Les conflits autour de la plus grande centrale nucléaire d’Europe, à Zaporijia, ont engendré de l’angoisse un peu partout dans le monde. L’armée russe s’en est emparée le 4 mars 2022 à l’issue d’une bataille et d’un incendie qui a frôlé le gigantesque accident nucléaire. Plus récemment, en avril dernier, des attaques de drones sur des réacteurs ont ranimé les craintes. Lors de la conférence de paix en Ukraine du Bürgenstock en Suisse à la mi-juin, des membres de l’Agence internationale de l’énergie atomique (AIEA) ont indiqué qu’une mine avait encore explosé le 11 juin à proximité immédiate d’un bassin de refroidissement. «Cette nouvelle explosion, si proche de la centrale, est très préoccupante et aggrave une situation déjà fragile.»

Pour Marie-Ange Schellekens, la Russie joue avec la peur de voir un second Tchernobyl. «Il y a eu beaucoup de frayeurs, mais je ne crois pas que les Russes iraient jusqu’à délibérément la faire sauter. Ils en souffriraient trop», poursuit la chercheuse. Celle-ci pointe pourtant du doigt le manque de précautions prises par l’occupant. «Les Russes sont loin de prendre toutes les mesures pour éviter les accidents, en stockant du matériel militaire à proximité.»

Malgré le fait que la fin du conflit ne soit pas en vue, la question de la restauration de l’environnement se pose déjà. «Il faudra évaluer et cartographier les dommages par le biais d’une enquête scientifique», explique Marie-Ange Schellekens. «Il faudra ensuite nettoyer et décontaminer les sols, en retirant notamment les déchets militaires et les débris de maison, liste-t-elle.

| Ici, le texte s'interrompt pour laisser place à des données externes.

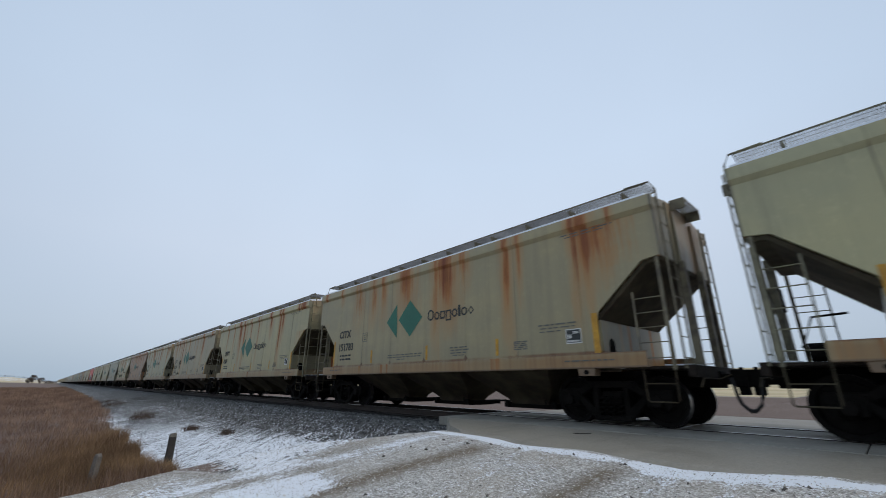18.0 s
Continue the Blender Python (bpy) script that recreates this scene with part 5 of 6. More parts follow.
rust_runs(1, (-5.42, 0.18, 1.5, 0.4), (-3.21, 0.21, 2.6, 0.5), (-2.50, 0.11, 1.2, 0.4), (-1.71, 0.38, 1.8, 0.25), (-1.06, 0.12, 1.1, 0.6), (0.59, 0.10, 1.2, 0.5), (1.01, 0.13, 1.8, 0.7), (1.80, 0.12, 2.2, 0.5), (2.50, 0.15, 1.9, 0.85), (3.18, 0.08, 2.4, 0.6), (3.51, 0.09, 1.4, 0.8), (3.70, 0.06, 1.2, 0.5), (5.25, 0.07, 1.0, 0.6), (6.11, 0.05, 0.6, 0.6))
rust_runs(2, (-5.95, 0.12, 2.1, 0.8), (-5.63, 0.06, 1.0, 0.5), (-5.27, 0.12, 2.4, 0.8), (-4.92, 0.06, 1.0, 0.6), (-3.70, 0.08, 1.8, 0.8), (-3.46, 0.06, 2.4, 0.4), (-3.13, 0.11, 2.4, 0.3), (-2.45, 0.15, 2.8, 0.95), (-2.22, 0.09, 1.5, 0.5), (-1.72, 0.13, 2.4, 0.4), (-1.08, 0.23, 1.8, 0.7), (-0.86, 0.09, 1.5, 0.6), (-0.58, 0.05, 1.2, 0.5), (0.49, 0.07, 2.4, 0.9), (0.62, 0.05, 2.6, 0.5), (0.97, 0.14, 2.4, 0.9))
rust_runs(3, (-1.15, 0.18, 1.2, 0.5), (0.35, 0.16, 1.0, 0.6), (1.50, 0.22, 1.0, 0.7), (2.47, 0.17, 1.2, 0.6), (3.34, 0.15, 0.8, 0.7))
rust_runs(4, (-4.01, 0.15, 1.2, 0.3), (-3.01, 0.55, 1.5, 0.3), (-2.35, 0.10, 2.4, 0.5), (-1.73, 0.12, 1.8, 0.4), (0.09, 0.10, 2.6, 0.6), (1.65, 0.09, 1.8, 0.5), (1.88, 0.06, 1.2, 0.5), (2.67, 0.14, 1.0, 0.3), (3.50, 0.18, 2.4, 0.4), (4.45, 0.08, 2.4, 0.4), (4.84, 0.05, 1.5, 0.6), (5.89, 0.05, 0.6, 0.5), (6.12, 0.05, 0.4, 0.5))
rust_runs(5, (-6.04, 0.09, 1.2, 0.6), (-5.45, 0.07, 0.4, 0.4), (-4.82, 0.06, 1.8, 0.7), (-3.69, 0.05, 0.6, 0.6), (-3.59, 0.05, 1.2, 0.4), (-3.33, 0.05, 0.6, 0.4), (-2.64, 0.09, 0.6, 0.5), (-2.42, 0.06, 1.2, 0.4), (-1.73, 0.10, 2.1, 0.75), (-1.16, 0.10, 0.7, 0.6), (-0.96, 0.05, 1.5, 0.6), (-0.62, 0.07, 1.4, 0.75), (0.42, 0.05, 0.7, 0.7))
rust_runs(6, (0.30, 0.16, 1.8, 0.2), (2.42, 0.13, 1.8, 0.2), (5.09, 0.10, 2.4, 0.25))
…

On pourra ensuite penser à reconstituer les écosystèmes en reboisant, et protéger les espaces en danger. Il faudra reconstruire les infrastructures de traitement des déchets et des eaux usées. Cela coûtera des milliards. Je pense que l’Ukraine pourra compter sur le soutien de l’UE. On pourra améliorer la situation mais c’est difficile de reconstruire totalement un pays.»